▶ **DIRECTIONS FOR THIS TASK**:
Return exactly the span of lines that opens with the line containing "Continue the Blender" and closes with the last line of the data, inclusive.

▶ **SOURCE DATA**:
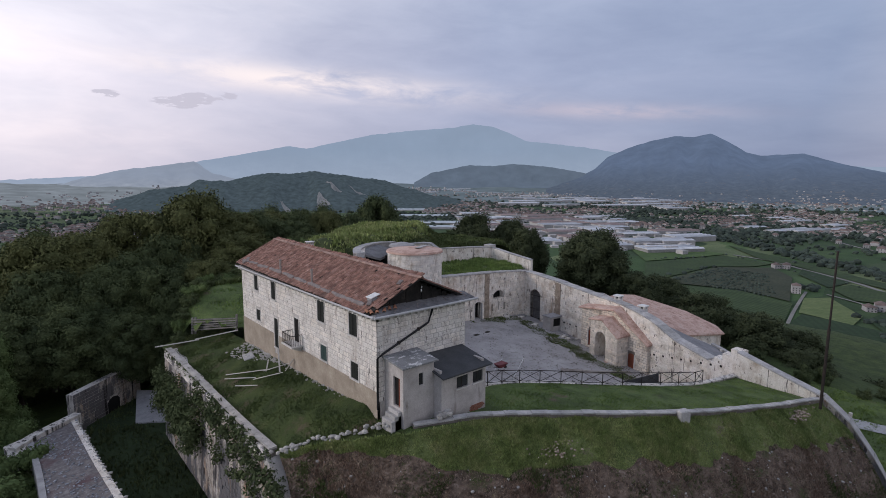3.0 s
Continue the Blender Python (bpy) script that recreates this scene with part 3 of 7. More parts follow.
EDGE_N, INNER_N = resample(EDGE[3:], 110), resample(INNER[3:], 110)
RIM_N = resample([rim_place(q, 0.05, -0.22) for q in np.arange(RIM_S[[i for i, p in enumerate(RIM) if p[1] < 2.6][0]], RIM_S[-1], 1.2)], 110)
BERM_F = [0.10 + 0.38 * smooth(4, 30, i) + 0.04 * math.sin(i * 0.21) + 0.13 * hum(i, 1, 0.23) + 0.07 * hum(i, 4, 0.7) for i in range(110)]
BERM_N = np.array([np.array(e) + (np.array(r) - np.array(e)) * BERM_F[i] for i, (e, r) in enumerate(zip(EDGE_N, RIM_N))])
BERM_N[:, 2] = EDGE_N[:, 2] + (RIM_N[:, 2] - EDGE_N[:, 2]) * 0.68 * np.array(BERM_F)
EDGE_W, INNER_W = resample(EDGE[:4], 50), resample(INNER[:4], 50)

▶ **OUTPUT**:
Continue the Blender Python (bpy) script that recreates this scene with part 3 of 7. More parts follow.
EDGE_N, INNER_N = resample(EDGE[3:], 110), resample(INNER[3:], 110)
RIM_N = resample([rim_place(q, 0.05, -0.22) for q in np.arange(RIM_S[[i for i, p in enumerate(RIM) if p[1] < 2.6][0]], RIM_S[-1], 1.2)], 110)
BERM_F = [0.10 + 0.38 * smooth(4, 30, i) + 0.04 * math.sin(i * 0.21) + 0.13 * hum(i, 1, 0.23) + 0.07 * hum(i, 4, 0.7) for i in range(110)]
BERM_N = np.array([np.array(e) + (np.array(r) - np.array(e)) * BERM_F[i] for i, (e, r) in enumerate(zip(EDGE_N, RIM_N))])
BERM_N[:, 2] = EDGE_N[:, 2] + (RIM_N[:, 2] - EDGE_N[:, 2]) * 0.68 * np.array(BERM_F)
EDGE_W, INNER_W = resample(EDGE[:4], 50), resample(INNER[:4], 50)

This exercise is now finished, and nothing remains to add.